The total owed to preferential claims is a much smaller £148,652 - covering mainly staff wages.
A progress report on Dreamland - which covers the period from January to May - by administrators Duff and Phelps re-iterates concerns that unsecured creditors are still at risk losing out, saying that it is “uncertain” they will get all their money back.
“This will be dependent on the outcome of a sale of the business or alternative exit strategy,” the report states.
While the report sets out that the attraction has a trading deficit of £17.7m, that figure reflects the fact the operator has made significant improvements to the park - including new rides and equipment totalling £8.3m.
It has also spent £5.53m on acquiring various properties around the site.
The attraction has had a successful relaunch opening in May that saw 9,000 visitors.

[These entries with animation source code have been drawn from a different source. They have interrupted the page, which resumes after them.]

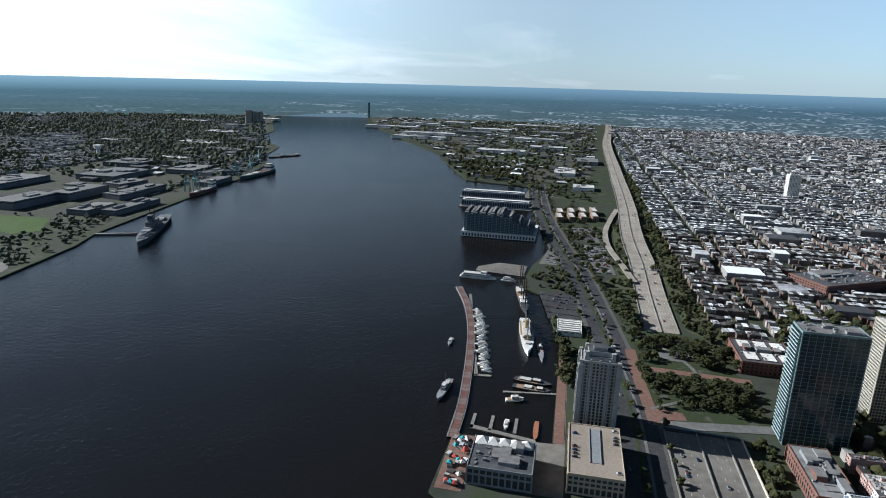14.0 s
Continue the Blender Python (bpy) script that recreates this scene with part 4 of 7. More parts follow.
B("long low flat-roofed market hall", -397, -455, 44, 16, 7, BROWN, storey=7, bay=6, band=3, pier=2, roof=paint((0.26, 0.22, 0.19), 0.9), units=4)
B("brick apartment block with a white roof", -303, -363, 52, 18, 16, BRICK, storey=3.6, bay=4, band=1.6, pier=2, roof=WHITE, units=8)
B("glazed low market pavilion with skylights", -347, -398, 34, 25, 7, STONE, storey=7, bay=5, band=3, pier=2, roof=ROOF_LIGHT, units=9)
B("flat tan market building", -462, -470, 32, 50, 7, TAN, storey=3.5, bay=5, band=2, pier=1.6, units=4, rz=10)
B("white tower block with square plan", -622, -1926, 30, 30, 68, WHITE, storey=3.2, bay=4, band=1.5, pier=1.6, name="apartment_tower", **F)
rs = B("riverside hall with white roof tents", 36, -425, 50, 44, 15, GREY, storey=5, bay=5, band=1.6, pier=1.2, roof=ROOF_DARK, units=6, name="riverside_hall")
tent = prism(8, 4, 0, 4.5, WHITE, "tent", 45, 0.4)
for k in range(5):
    part("tent", tent, rs, "white peaked tent", at=(-18 + 9 * k, -16, 15.6))
p2 = root("pier_apartments", "grey-teal riverside condominium stepping down on a white arcaded pier base", "apartments", 132, -1240, 1.0)
FOOT.append((132, -1240, 150, 105))
part("white_base", boxes("white_base", [(0, 0, 0, 147, 102, 10, 0), (0, 0, 10, 148, 103, 0.8, 0)], [WHITE, ROOF_LIGHT]), p2, "white base storey")
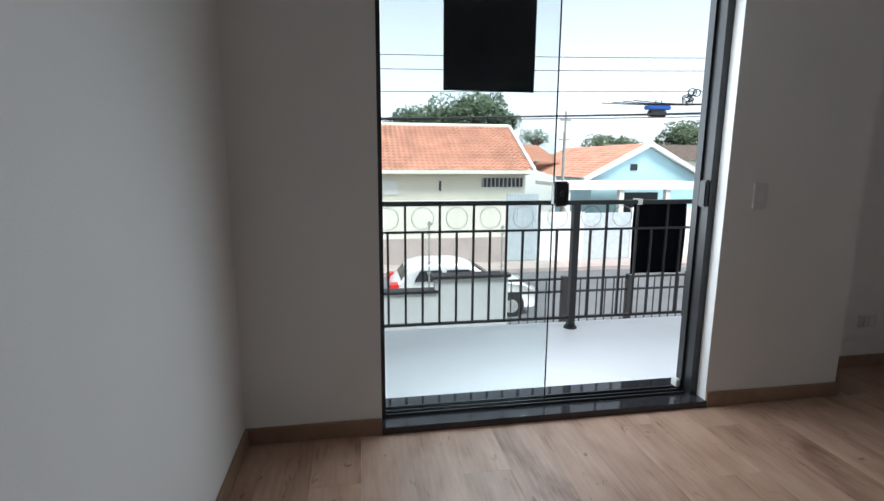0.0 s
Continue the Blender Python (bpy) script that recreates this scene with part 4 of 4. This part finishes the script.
for z0, z1, sag, r in ((4.10, 4.7, 0.25, 0.009), (3.72, 4.3, 0.2, 0.009), (3.2, 3.75, 0.2, 0.009), (2.43, 3.1, 0.12, 0.018), (2.50, 3.25, 0.22, 0.016), (2.66, 3.12, 0.30, 0.012)):
    cable((-12, 13.0, z0 - 0.55), (22, 13.0 + z0 * 0.2, z1 - 0.1), sag, r)
for i in range(4):
    cable((7.2 + 0.3 * i, 13.1, 2.70 + 0.03 * i), (14.0, 13.4, 3.05 + 0.12 * i), 0.12 + 0.05 * i, 0.012)
bx = thing("cable_box", "blue and black telecom splice box hung on the cables", "box")
slab("lid", [(8.70, 9.42, 13.40, 13.62, 2.60, 2.72)], BLUEPLASTIC, bx, bevel=0.03)
slab("body", [(8.80, 9.30, 13.42, 13.60, 2.42, 2.60)], IRON, bx, bevel=0.03)
slab("hanger", [(8.98, 9.0, 13.49, 13.51, 2.72, 2.86), (9.15, 9.17, 13.49, 13.51, 2.72, 2.86)], CABLE, bx)
bun = thing("cable_joint", "tangled bundle of cable joints and loops", "cable")
rng = random.Random(9)
for i in range(9):
    bm = bmesh.new()
    ring(bm, (9.75 + 0.35 * rng.random(), 13.3, 2.75 + 0.35 * rng.random()), (rng.gauss(0, 1), 1, rng.gauss(0, 1)), 0.06 + 0.07 * rng.random(), 0.014, n=14, k=4)
    part("loop", bm, CABLE, bun)

# ---- oak planks, laid along y ----
def planks():
    rects = [(0.356, 4.055, -1.03, 2.52), (3.227, 4.055, 2.52, 2.83), (0.356, 0.922, 2.52, 2.538), (2.488, 3.227, 2.52, 2.538), (0.356, 2.945, -3.25, -1.03), (4.055, 6.09, -1.52, 0.791), (4.055, 4.162, 1.2, 1.895), (3.05, 4.085, -3.25, -1.03)]
    meshes = {}
    rng = random.Random(4)
    W, L = 0.19, 1.26
    x = 0.26
    while x < 6.1:
        y = -3.6 - rng.random() * L
        while y < 2.9:
            for x0, x1, y0, y1 in rects:
                a, b, c, d = max(x, x0), min(x + W, x1), max(y, y0), min(y + L, y1)
                if b - a > 0.004 and d - c > 0.004:
                    w, l = round(b - a - 0.0006, 4), round(d - c - 0.0006, 4)
                    if (w, l) not in meshes:
                        bm = bmesh.new()
                        box(bm, -w / 2, w / 2, -l / 2, l / 2, -0.012, 0.0)
                        o = part("plank", bm, OAK, floor)
                        meshes[(w, l)] = o.data
                    else:
                        o = new("plank", meshes[(w, l)])
                        o.parent = floor
                    o.location = ((a + b) / 2, (c + d) / 2, 0.0)
            y += L
        x += W


planks()
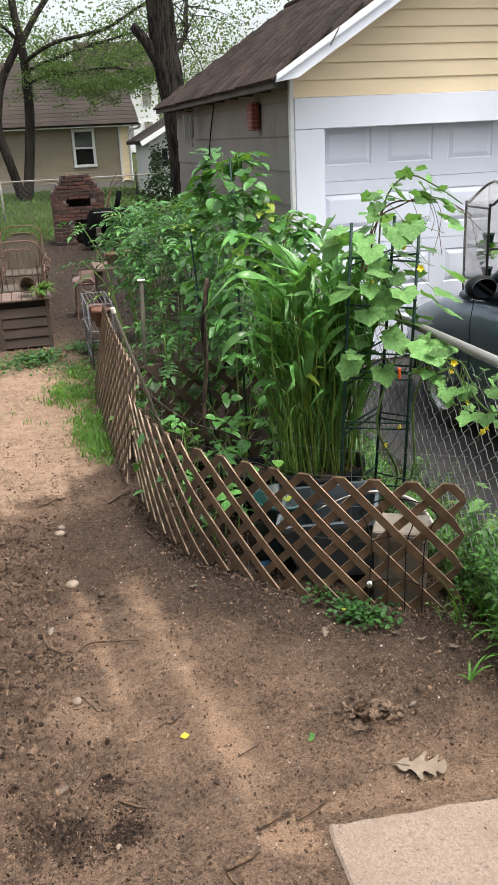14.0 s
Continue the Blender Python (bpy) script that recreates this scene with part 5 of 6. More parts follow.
solo("oak_leaf", oak(.175, 3, 14), DEAD_LEAF, (.985, 2.105, .014 + relief(.985, 2.105)), "large dry pale oak leaf lying on the earth", "leaf", smooth=True, turn=-122)
for i in range(56):
    hx, hy = rg.gauss(1.01, .07), rg.gauss(2.36, .038)
    solo("dead_leaf", oak(rg.uniform(.035, .06), 50 + i, rg.uniform(40, 140)), BROWN_LEAF, (hx, hy, relief(hx, hy) + .006 + .016 * rg.random()), "curled brown oak leaf in a small heap", "leaf", "leaf heap", smooth=True, turn=rg.uniform(0, 360))
for x, y in ((1.164, 2.365), (1.025, 2.883), (-.09, 3.28), (-.12, 2.32), (.12, 2.98), (1.46, 2.72), (1.38, 2.75), (1.52, 2.65), (1.3, 2.83), (.45, 2.12), (.6, 3.5), (1.55, 2.75)):
    solo("dead_leaf", oak(rg.uniform(.03, .055), int(x * 100) + 300, rg.uniform(10, 60)), DEAD_LEAF, (x, y, .010 + relief(x, y)), "small dry leaf on the bare earth", "leaf", "fallen leaves", smooth=True, turn=rg.uniform(0, 360))
solo("plastic_chip", Geo().box((0, 0, .004), (.025, .025, .007), None, .0025), CHIP, (.342, 2.452, .010 + relief(.342, 2.452)), "small square lime yellow plastic chip", "chip", turn=40)
solo("tiny_sprout", Geo().add(*(lambda o: (o.v, o.f))(ovate(.03, .02, 30, .1, 3))).add(*(lambda o: (o.v, o.f))(ovate(.026, .018, 30, .1, 3)), pose(0, 0, 0, 0, 0, 120)), WEED, (.773, 2.312, .008 + relief(.773, 2.312)), "tiny green sprout in the earth", "sprout", smooth=True)

# ---- seating corner by the path ----
crate = thing("slatted_planter_box", (-.07, 9.2, 0.0), "dark slatted wooden box with plank top", "planter box")
for i in range(4):
    part("front_slat", Geo().box((0, -.21, .065 + .105 * i), (.50, .02, .097), pose(0, 0, 0, -8, 0, 0), .004), CRATE_WOOD, crate)
for sx in (-.25, .25):
    part("side_panel", Geo().box((sx, 0, .22), (.02, .42, .44), None, .004), CRATE_WOOD, crate)
    part("corner_post", Geo().box((sx * .98, -.205, .25), (.04, .045, .5), None, .004), CRATE_WOOD, crate)
part("back_panel", Geo().box((0, .2, .22), (.5, .02, .44), None, .004), CRATE_WOOD, crate)
for i in range(6):
    part("top_plank", Geo().box((-.255 + .102 * i, 0, .515), (.095, .52, .022), None, .004), CRATE_TOP, crate)
pp_ = thing("clay_pot", (-.02, 9.15, .527), "small dark clay pot lying on the planter box", "pot")
part("shell", Geo().lathe([(0, 0), (.055, 0), (.08, .13), (.088, .13), (.088, .155), (.075, .155), (.05, .02), (0, .02)], 18, pose(0, .05, .088, 75, 0, 10)), CLOD, pp_, smooth=True)
tp = thing("potted_fern", (.13, 8.99, .527), "light green trailing plant on the planter box edge", "plant")
part("pot", Geo().lathe([(0, 0), (.05, 0), (.065, .08), (.055, .08), (.04, .01), (0, .01)], 16), TERRACOTTA, tp, smooth=True)
for i in range(90):
    part("frond", strap(rg.uniform(.06, .22), .017, rg.uniform(0, 70), rg.uniform(60, 170), .2, 6), GRASS, tp, smooth=True, m=pose(0, 0, .06, 0, 0, rg.uniform(90, 330)))


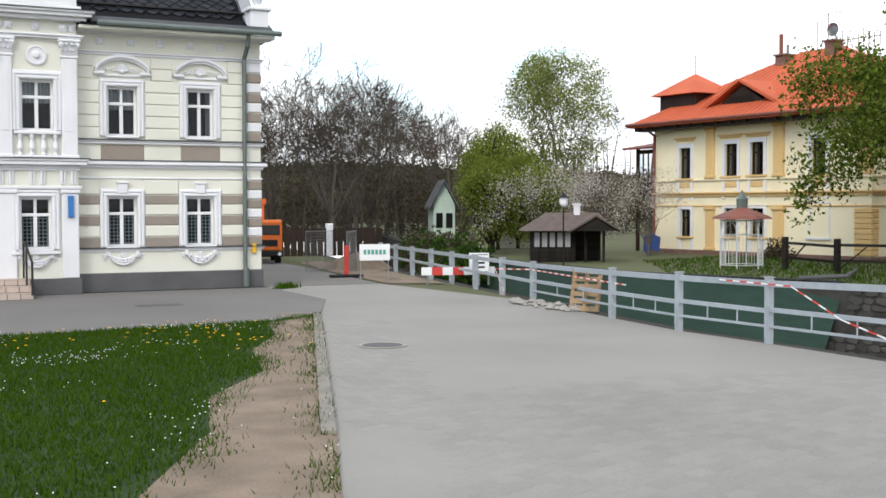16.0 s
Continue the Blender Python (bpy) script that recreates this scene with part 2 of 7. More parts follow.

The revamp also saw the creation of an entertainment space for 15,000 people - used for the sell-out Gorillaz Demon Dayz festival in June.
The business, which went into administration in 2015, is now effectively owned by Arrowgrass Capital Partners, based in the Cayman Islands, who announced in February that it was to make a £15m cash injection in the park.
The report says Arrowgrass has now ploughed £27.4 m into the attraction in Margate.